阅读经验对我来说很重要,它与我所处的信息背景融为一体,包括美学、艺术思潮等方面,并最终与我自身的艺术创作联系起来。比如我所阅读的俄罗斯小说,往往具有很强的镜头感,很容易变成电影,也会对我有所影响。艺术创作肯定是要往好的方向走,摆摆样子、吼几嗓子不是我的风格。在我这里,艺术的工作方式是全身心投入的,与自我有关的,非常人性化。

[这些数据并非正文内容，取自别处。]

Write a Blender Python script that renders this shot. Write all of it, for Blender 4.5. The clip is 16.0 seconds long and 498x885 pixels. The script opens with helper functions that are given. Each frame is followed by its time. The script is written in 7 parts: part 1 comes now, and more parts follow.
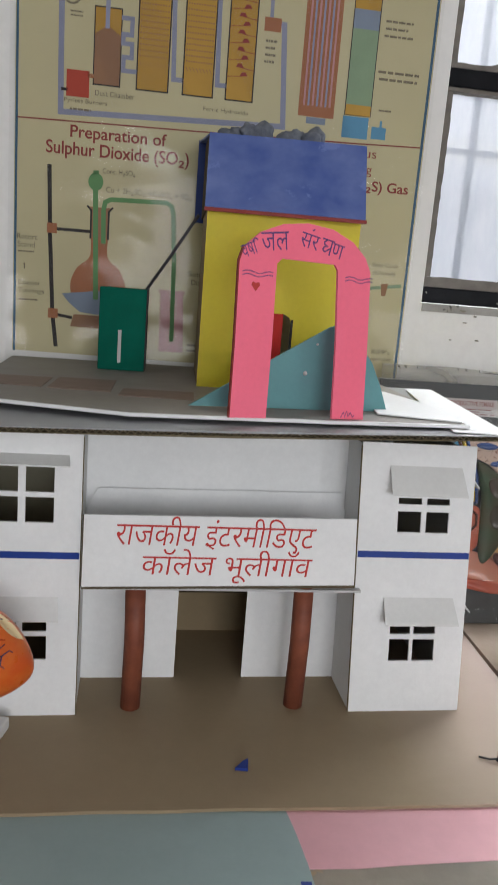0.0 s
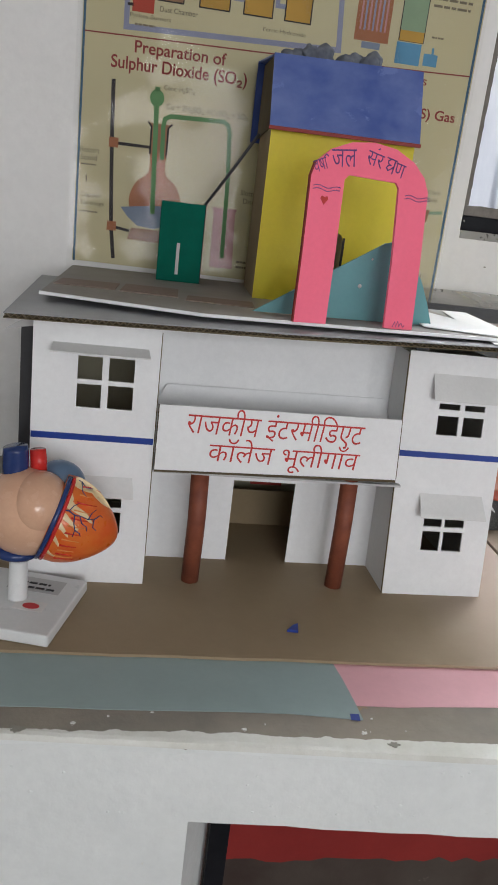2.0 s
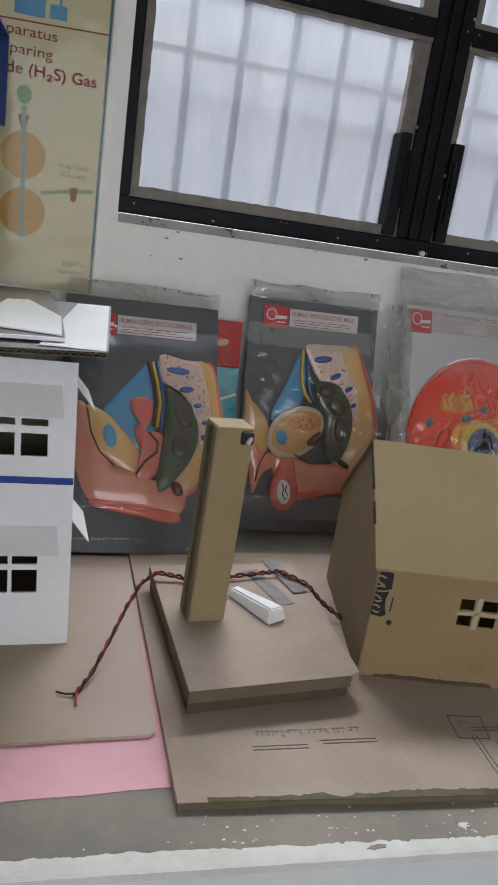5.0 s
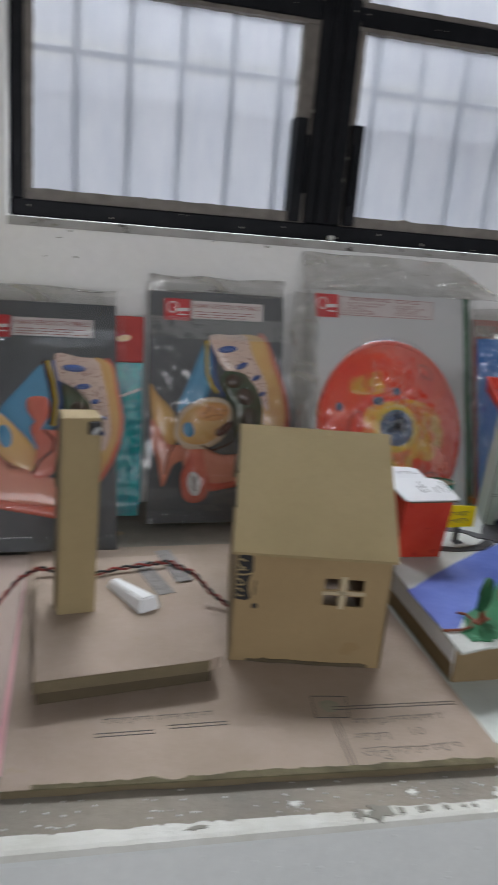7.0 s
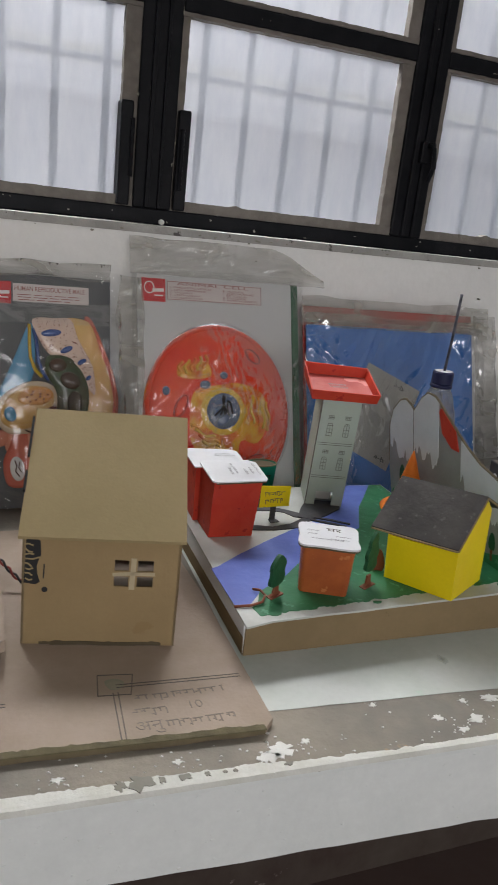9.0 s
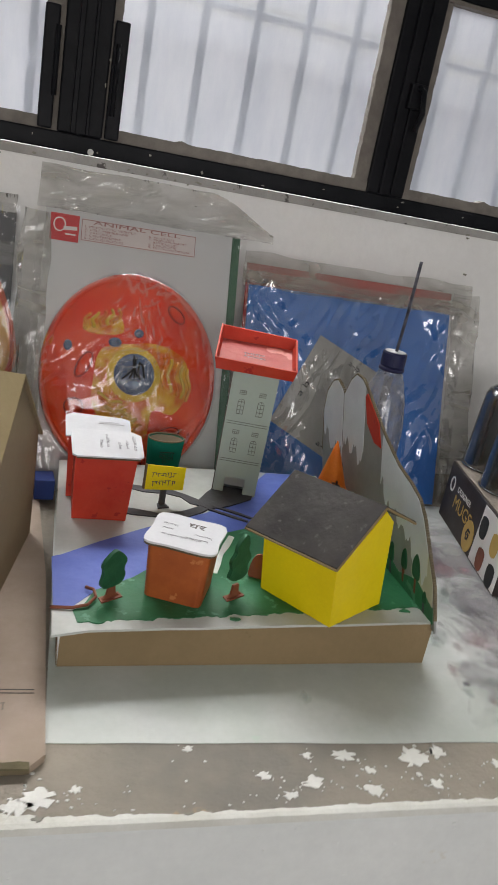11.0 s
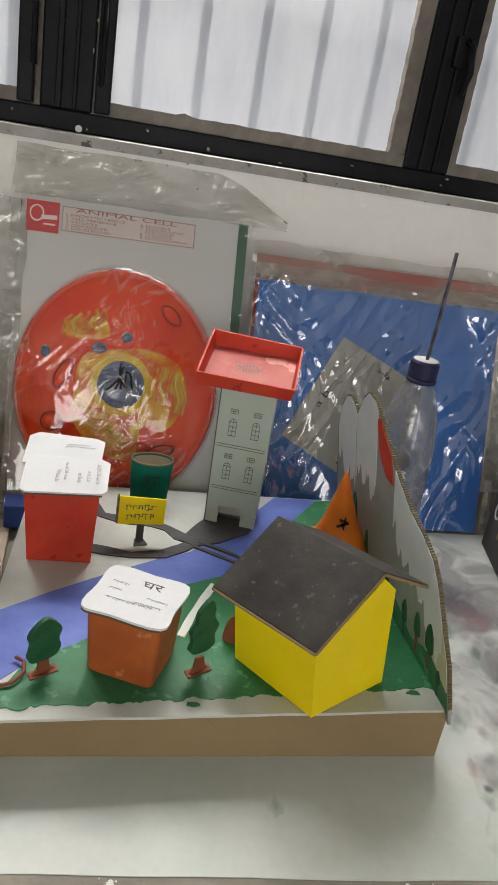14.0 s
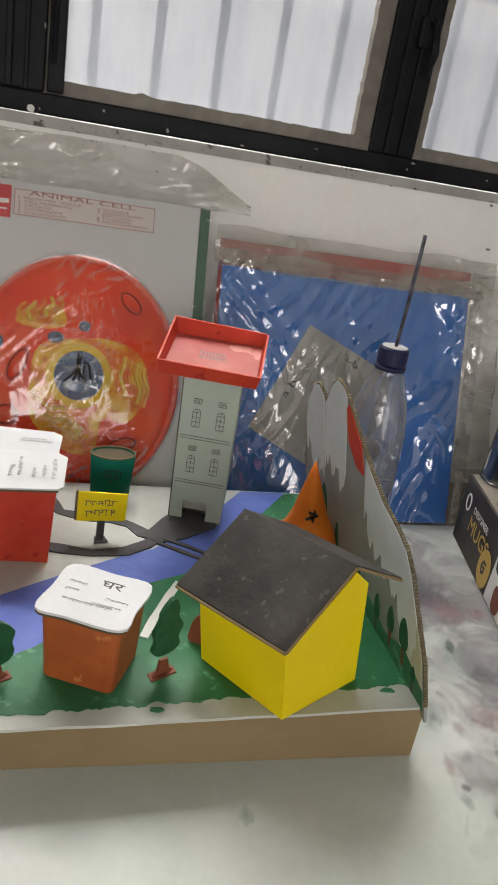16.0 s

我在上学期间尝试过画抽象画,当时认为自己剔除掉了叙事性,但是后来发现,叙事性是绘画天生的东西,是艺术创作中必然存在的。就算平涂一个简单地蓝色空间,它还是会产生这种效果,并不是说蓝色空间本身在讲述一个故事,而是说作品和观众起了化学反应,观众把艺术感受和自己的个人经验或者社会经验结合起来,透过作品去感受更深层的含义。在我的作品中会出现内心里的典型形象,就像作家一样,例如陀思妥耶夫斯基笔下不断出现的典型的“小人物”,它可能会有所变化地出现在很多作品中。而我作品中经常出现的典型,是通过阅读、话语和生活场景累积而成,慢慢地会经常出现在我的作品当中。这个形象有可能是人物、动物或者植物,根本上是一个中国的东西。因为我小时候一直看古文,古文中所描述的人物和场景回归到它的社会背景中,让我思考到底什么是中国人,什么是中国最核心的东西。在我看来,中国的精神是偏圆的,而不是一条直线,所以我会用平滑的线条来表现物象,当然,这只是我个人的想法。
我很喜欢画形象的背部,不以正面示人的事物具有一定的陌生感,让观众遐想,思考它到底在想些什么。同时,画面的留白能够把多余的东西去除掉,让我集中注意力去把问题一个个解决,这可能跟我小时候看古书有关系,让我宁少不多。在这个过程中,我只代表了我自己,如果把我的典型放到全中国人身上,就太浮士德了,也不现实。如果每个人都能够对自己负责的话,这个社会就会很好了。
在绘画行动中,会有可能触碰的是艺术史上的老问题,但经过亲身经验,东西变成了自己的,好像广阔的艺术世界突然开了一个门,让我能够超越自己,做出一个非常干净和直接的作品。《年轻时,我也曾浪迹天涯》这个作品来源于我看到的一篇散文,里面有一句是,“浪迹天涯”,我自己改成了“年轻时,我也曾浪迹天涯”,作画过程中,会把以前养鸡和其他的的生活经验加进去,当天晚上就画完了。当然更多时候的作画过程是不断推进的。
现在很多艺术家会借助照片来作画,但是我会回避,因为照片的信息量太大,同时也容易让画变成照片的奴隶,到底选用哪些信息和什么方式去做会分散掉创作的注意力。我也被问过是否会使用其他媒介进行创作,从目前来看,我会将注意力放在绘画上,因为这个时代利用其他媒体来表现艺术已经不是重点,重点是能不能做好的艺术。如果只是为了新而新,把新当做噱头,完全没有意义。重要的是意识能够带来新的观念,以新媒体的方式表现出来。而现状是,大家使用新媒体的过程中,依然讨论的是陈旧的观念,那又有什么意义呢?装置是拿具有记忆的物品或者材料来创作,作画是从空白开始,所以装置是从有到有,绘画是从无到有,所以画家更像上帝,拥有更多的可能性。